** begin **

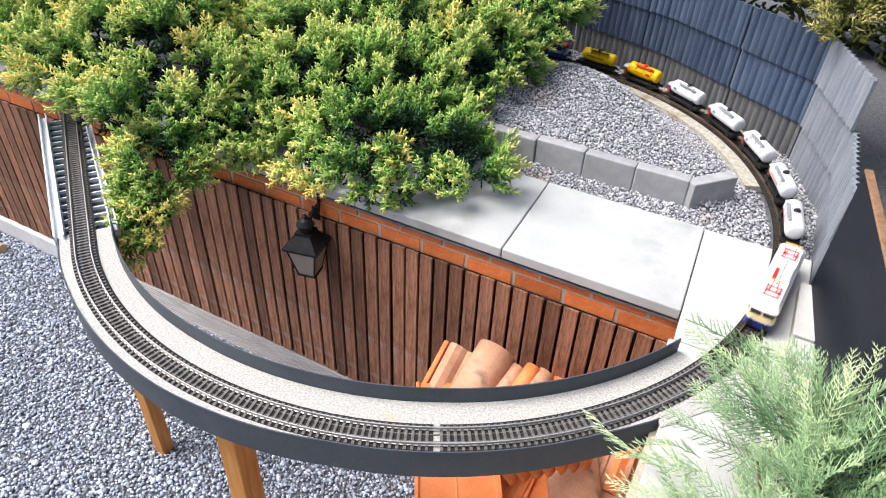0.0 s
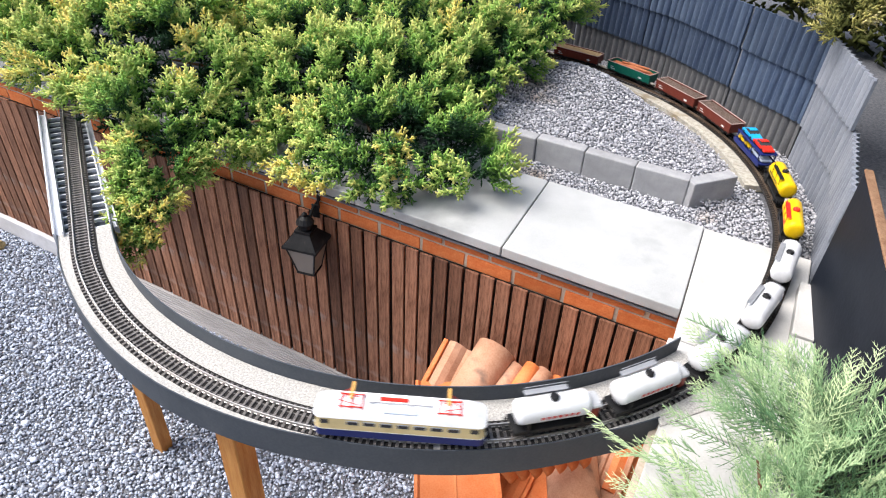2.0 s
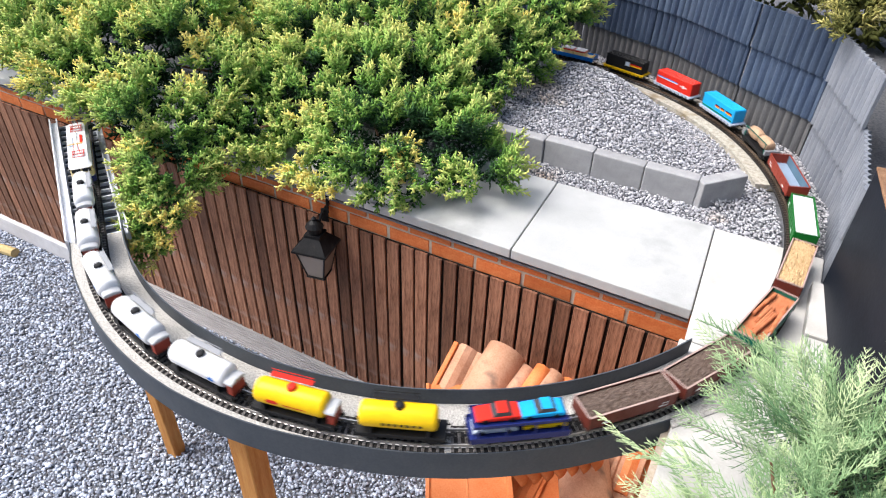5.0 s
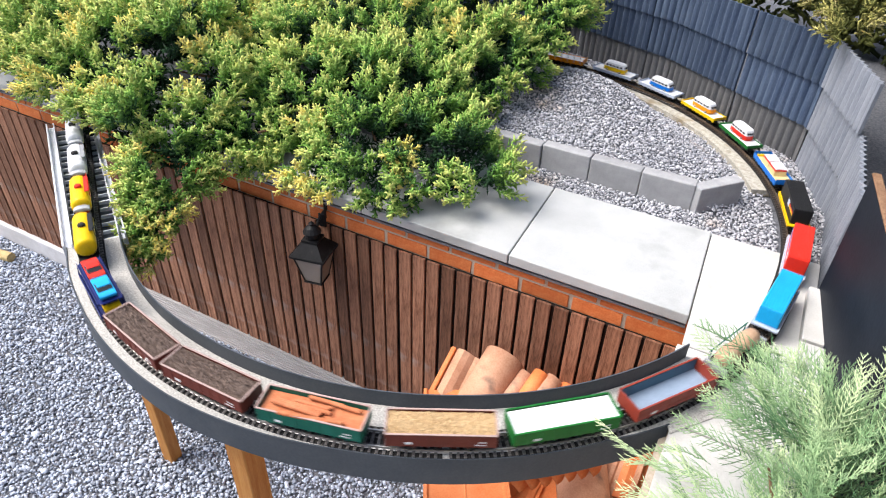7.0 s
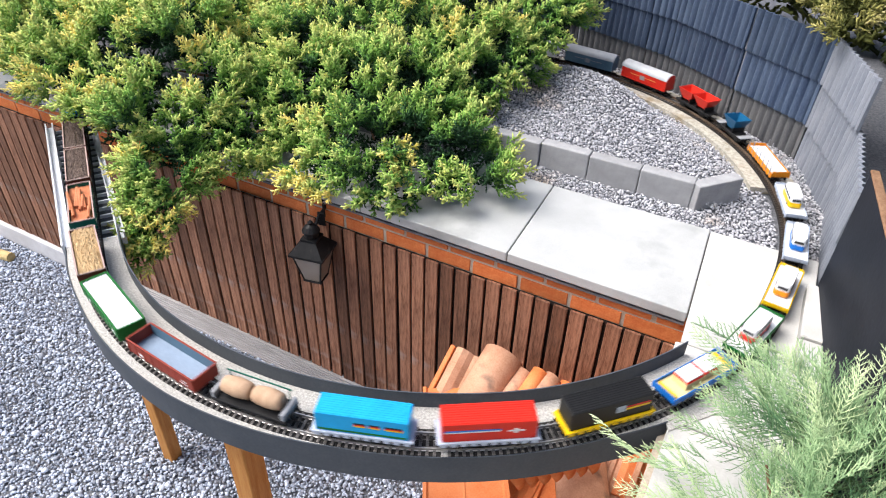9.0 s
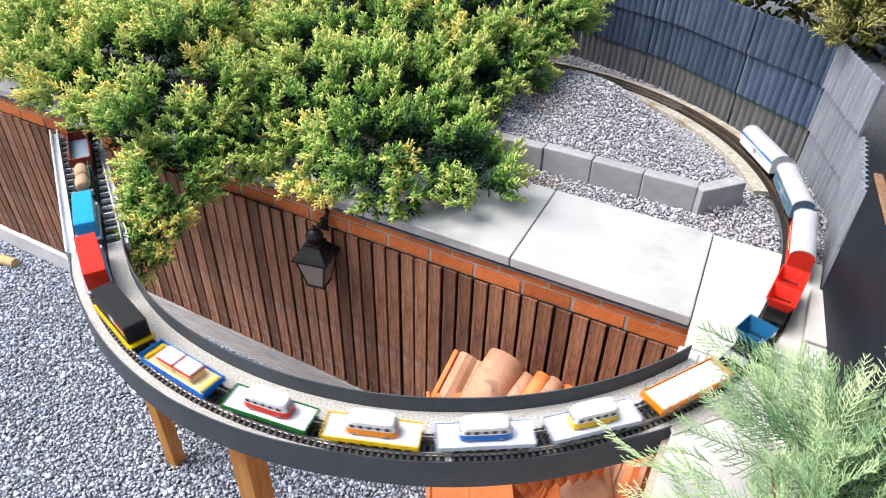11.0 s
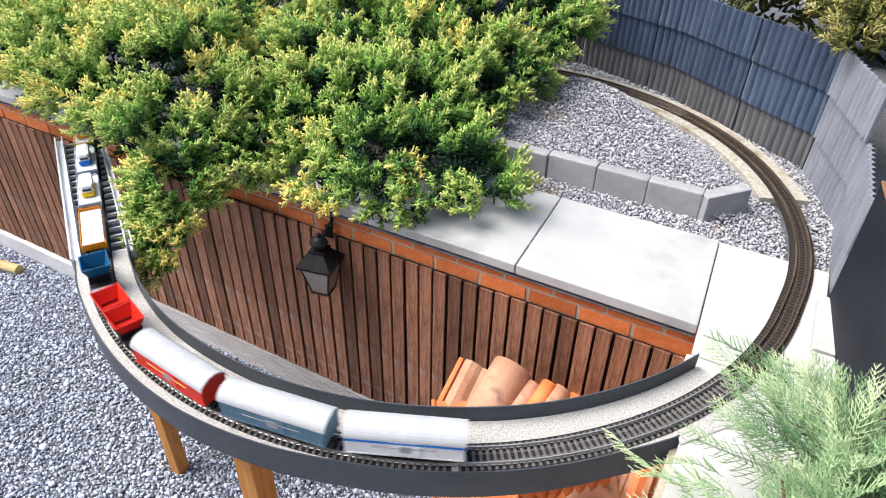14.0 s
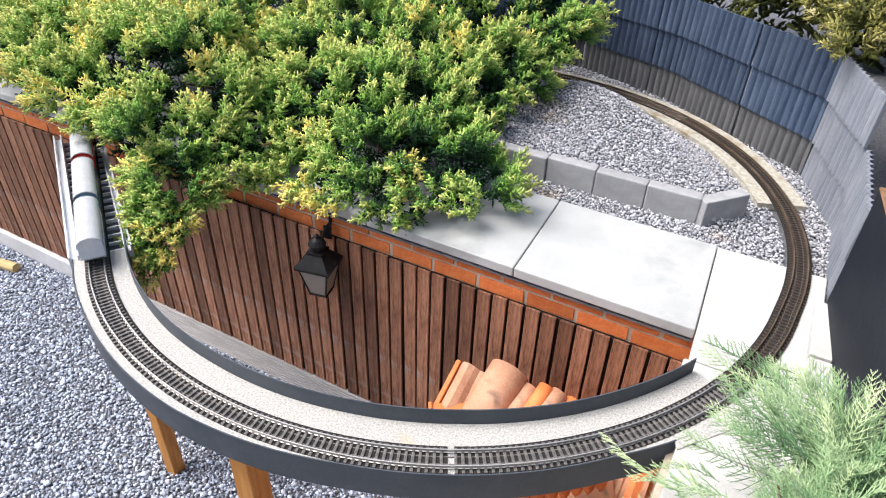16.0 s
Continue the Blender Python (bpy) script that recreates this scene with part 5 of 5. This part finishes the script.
# each vehicle with its distance behind the first tank wagon, and its wheelbase
TRAIN = [(locomotive(), -0.435, 0.27)]
for d_, mark, rects, text in ((0.0, P_RED, WORD, "red lettering bars"), (0.31, P_RED, WORD, "red lettering bars"), (0.62, P_BLUE, BLUE_LOGO, "a blue emblem"), (0.93, P_BLUE, BLUE_LOGO, "a blue emblem"), (1.245, P_BLUE, BLUE_LOGO, "a blue emblem")):
    TRAIN.append((tank_wagon(P_WHITE, mark, P_RUSTR, P_BLACK, "white tank wagon with " + text + " and brown cab", rects), d_, 0.17))
TRAIN += [
    (tank_wagon(P_YELLOW, P_RED, P_RUSTR, P_RED, "yellow tank wagon with a red dome and red walkway", DISC), 1.56, 0.17),
    (tank_wagon(P_YELLOW, P_BLACK, None, P_BLACK, "yellow tank wagon with dark lettering bars", WORD), 1.87, 0.17),
    (car_carrier(), 2.195, 0.18),
    (open_wagon(P_BROWN, P_COAL, "heap", "brown open wagon heaped with dark ballast"), 2.525, 0.18),
    (open_wagon(P_BROWN, P_COAL, "heap", "red-brown open wagon full of stone chips", 0.305), 2.845, 0.18),
    (open_wagon(P_TEAL, P_CLAY, "pipes", "teal open wagon loaded with orange clay pipes", 0.31), 3.191, 0.18),
    (open_wagon(P_BROWN, P_GRAIN, "heap", "dark brown open wagon filled with straw-coloured grain", 0.305), 3.554, 0.18),
    (open_wagon(P_GREEN, P_WHITE, "cover", "green open wagon with a flat white load", 0.315), 3.90, 0.18),
    (open_wagon(P_RUSTR, P_GREY, "empty", "empty oxide-red open wagon with grey inside", 0.305), 4.257, 0.18),
    (barrel_wagon(), 4.577, 0.15),
    (container_wagon(P_GREY, P_SKY, flags, "bright blue container with flag stripes on grey flat wagon"), 4.917, 0.18),
    (container_wagon(P_GREY, P_RED, swiss, "red container with a white cross on grey flat wagon"), 5.262, 0.18),
    (container_wagon(P_YELLOW, P_BLACK, amber, "black container on a yellow flat wagon"), 5.615, 0.18),
    (toy_load_wagon(), 5.958, 0.17),
    (flat_wagon(P_GREEN, P_WHITE, "green flat wagon with a white deck"), 6.293, 0.17),
    (flat_wagon(P_YELLOW, P_WHITE, "yellow flat wagon with a white deck"), 6.605, 0.17),
    (flat_wagon(P_GREY, P_WHITE, "pale grey flat wagon with a white deck"), 6.92, 0.17),
    (flat_wagon(P_GREY, P_WHITE, "pale grey flat wagon with a white deck"), 7.238, 0.17),
    (stake_wagon(), 7.58, 0.18),
    (hopper_wagon(P_PETROL, [(0.0, 0.053)], "petrol blue tipping hopper wagon, empty"), 7.915, 0.13),
    (hopper_wagon(P_RED, [(-0.061, 0.057), (0.061, 0.057)], "red twin hopper wagon, empty"), 8.22, 0.15),
    (box_wagon(P_RED, P_SILVER, "red covered wagon with a silver roof"), 8.587, 0.2),
    (box_wagon(P_SLATE, P_SILVER, "slate blue covered wagon with a pale roof", None, 0.335), 8.968, 0.2),
    (box_wagon(P_WHITE, P_SILVER, "white covered wagon with a blue stripe", P_BLUE, 0.33), 9.345, 0.2),
]
# toys that ride on wagons: which wagon, place on it, height, turned about
RIDERS = [
    (toy_car(P_SKY, "sky blue toy car on the upper deck"), 8, -0.062, 0.0860, 0), (toy_car(P_RED, "red toy car on the upper deck"), 8, 0.062, 0.0860, 0),
    (toy_car(P_YELLOW, "yellow toy car on the lower deck"), 8, -0.074, 0.0382, 0), (toy_car(P_GREY, "silver-grey toy car on the lower deck"), 8, 0.068, 0.0382, 0),
    (toy_van(P_RED, "red and white toy van on a green wagon"), 20, 0.0, 0.0417, 0), (toy_van(P_ORANGE, "orange and white toy van on a yellow wagon"), 21, 0.0, 0.0417, 0),
    (toy_van(P_BLUE, "blue and white toy van on a grey wagon"), 22, 0.0, 0.0417, 0), (toy_van(P_YELLOW, "yellow and white toy van on a grey wagon"), 23, 0.0, 0.0417, 0),
]


RUN = (5.78293, 6.27567, 0.42535, 1.35980, 0.05818, -2.19449, -0.18005, 1.10117, 0.00271)


def run_at(t):
    """Distance run by the first tank wagon."""
    u = t / 8 - 1
    return sum(c * u ** k for k, c in enumerate(RUN))


def vehicle_pose(s, base):
    """The couplings are drawn out a little where the train is still on the far arc."""
    s = s * 1.07 if -3.2 < s < 0 else s - 0.224 if s < 0 else s
    xa, ya, _ = line_at(s - base / 2)
    xb, yb, _ = line_at(s + base / 2)
    return pose((xa + xb) / 2, (ya + yb) / 2, RAIL_Z, 0, 0, math.degrees(math.atan2(yb - ya, xb - xa)))


def motions():
    times = [0.25 * i for i in range(65)]
    for th, d_, base in TRAIN:
        walk(th, [(t, vehicle_pose(run_at(t) - d_, base)) for t in times])
    for th, i, x, z, turn in RIDERS:
        _, d_, base = TRAIN[i]
        walk(th, [(t, vehicle_pose(run_at(t) - d_, base) @ pose(x, 0, z, 0, 0, turn)) for t in times])


motions()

** end **

**EXERCISE BRIEF**
Take the listing above and restate it word for word, without its pictures.

**EXERCISE RESULT**
0.0 s
2.0 s
5.0 s
7.0 s
9.0 s
11.0 s
14.0 s
16.0 s
Continue the Blender Python (bpy) script that recreates this scene with part 5 of 5. This part finishes the script.
# each vehicle with its distance behind the first tank wagon, and its wheelbase
TRAIN = [(locomotive(), -0.435, 0.27)]
for d_, mark, rects, text in ((0.0, P_RED, WORD, "red lettering bars"), (0.31, P_RED, WORD, "red lettering bars"), (0.62, P_BLUE, BLUE_LOGO, "a blue emblem"), (0.93, P_BLUE, BLUE_LOGO, "a blue emblem"), (1.245, P_BLUE, BLUE_LOGO, "a blue emblem")):
    TRAIN.append((tank_wagon(P_WHITE, mark, P_RUSTR, P_BLACK, "white tank wagon with " + text + " and brown cab", rects), d_, 0.17))
TRAIN += [
    (tank_wagon(P_YELLOW, P_RED, P_RUSTR, P_RED, "yellow tank wagon with a red dome and red walkway", DISC), 1.56, 0.17),
    (tank_wagon(P_YELLOW, P_BLACK, None, P_BLACK, "yellow tank wagon with dark lettering bars", WORD), 1.87, 0.17),
    (car_carrier(), 2.195, 0.18),
    (open_wagon(P_BROWN, P_COAL, "heap", "brown open wagon heaped with dark ballast"), 2.525, 0.18),
    (open_wagon(P_BROWN, P_COAL, "heap", "red-brown open wagon full of stone chips", 0.305), 2.845, 0.18),
    (open_wagon(P_TEAL, P_CLAY, "pipes", "teal open wagon loaded with orange clay pipes", 0.31), 3.191, 0.18),
    (open_wagon(P_BROWN, P_GRAIN, "heap", "dark brown open wagon filled with straw-coloured grain", 0.305), 3.554, 0.18),
    (open_wagon(P_GREEN, P_WHITE, "cover", "green open wagon with a flat white load", 0.315), 3.90, 0.18),
    (open_wagon(P_RUSTR, P_GREY, "empty", "empty oxide-red open wagon with grey inside", 0.305), 4.257, 0.18),
    (barrel_wagon(), 4.577, 0.15),
    (container_wagon(P_GREY, P_SKY, flags, "bright blue container with flag stripes on grey flat wagon"), 4.917, 0.18),
    (container_wagon(P_GREY, P_RED, swiss, "red container with a white cross on grey flat wagon"), 5.262, 0.18),
    (container_wagon(P_YELLOW, P_BLACK, amber, "black container on a yellow flat wagon"), 5.615, 0.18),
    (toy_load_wagon(), 5.958, 0.17),
    (flat_wagon(P_GREEN, P_WHITE, "green flat wagon with a white deck"), 6.293, 0.17),
    (flat_wagon(P_YELLOW, P_WHITE, "yellow flat wagon with a white deck"), 6.605, 0.17),
    (flat_wagon(P_GREY, P_WHITE, "pale grey flat wagon with a white deck"), 6.92, 0.17),
    (flat_wagon(P_GREY, P_WHITE, "pale grey flat wagon with a white deck"), 7.238, 0.17),
    (stake_wagon(), 7.58, 0.18),
    (hopper_wagon(P_PETROL, [(0.0, 0.053)], "petrol blue tipping hopper wagon, empty"), 7.915, 0.13),
    (hopper_wagon(P_RED, [(-0.061, 0.057), (0.061, 0.057)], "red twin hopper wagon, empty"), 8.22, 0.15),
    (box_wagon(P_RED, P_SILVER, "red covered wagon with a silver roof"), 8.587, 0.2),
    (box_wagon(P_SLATE, P_SILVER, "slate blue covered wagon with a pale roof", None, 0.335), 8.968, 0.2),
    (box_wagon(P_WHITE, P_SILVER, "white covered wagon with a blue stripe", P_BLUE, 0.33), 9.345, 0.2),
]
# toys that ride on wagons: which wagon, place on it, height, turned about
RIDERS = [
    (toy_car(P_SKY, "sky blue toy car on the upper deck"), 8, -0.062, 0.0860, 0), (toy_car(P_RED, "red toy car on the upper deck"), 8, 0.062, 0.0860, 0),
    (toy_car(P_YELLOW, "yellow toy car on the lower deck"), 8, -0.074, 0.0382, 0), (toy_car(P_GREY, "silver-grey toy car on the lower deck"), 8, 0.068, 0.0382, 0),
    (toy_van(P_RED, "red and white toy van on a green wagon"), 20, 0.0, 0.0417, 0), (toy_van(P_ORANGE, "orange and white toy van on a yellow wagon"), 21, 0.0, 0.0417, 0),
    (toy_van(P_BLUE, "blue and white toy van on a grey wagon"), 22, 0.0, 0.0417, 0), (toy_van(P_YELLOW, "yellow and white toy van on a grey wagon"), 23, 0.0, 0.0417, 0),
]


RUN = (5.78293, 6.27567, 0.42535, 1.35980, 0.05818, -2.19449, -0.18005, 1.10117, 0.00271)


def run_at(t):
    """Distance run by the first tank wagon."""
    u = t / 8 - 1
    return sum(c * u ** k for k, c in enumerate(RUN))


def vehicle_pose(s, base):
    """The couplings are drawn out a little where the train is still on the far arc."""
    s = s * 1.07 if -3.2 < s < 0 else s - 0.224 if s < 0 else s
    xa, ya, _ = line_at(s - base / 2)
    xb, yb, _ = line_at(s + base / 2)
    return pose((xa + xb) / 2, (ya + yb) / 2, RAIL_Z, 0, 0, math.degrees(math.atan2(yb - ya, xb - xa)))


def motions():
    times = [0.25 * i for i in range(65)]
    for th, d_, base in TRAIN:
        walk(th, [(t, vehicle_pose(run_at(t) - d_, base)) for t in times])
    for th, i, x, z, turn in RIDERS:
        _, d_, base = TRAIN[i]
        walk(th, [(t, vehicle_pose(run_at(t) - d_, base) @ pose(x, 0, z, 0, 0, turn)) for t in times])


motions()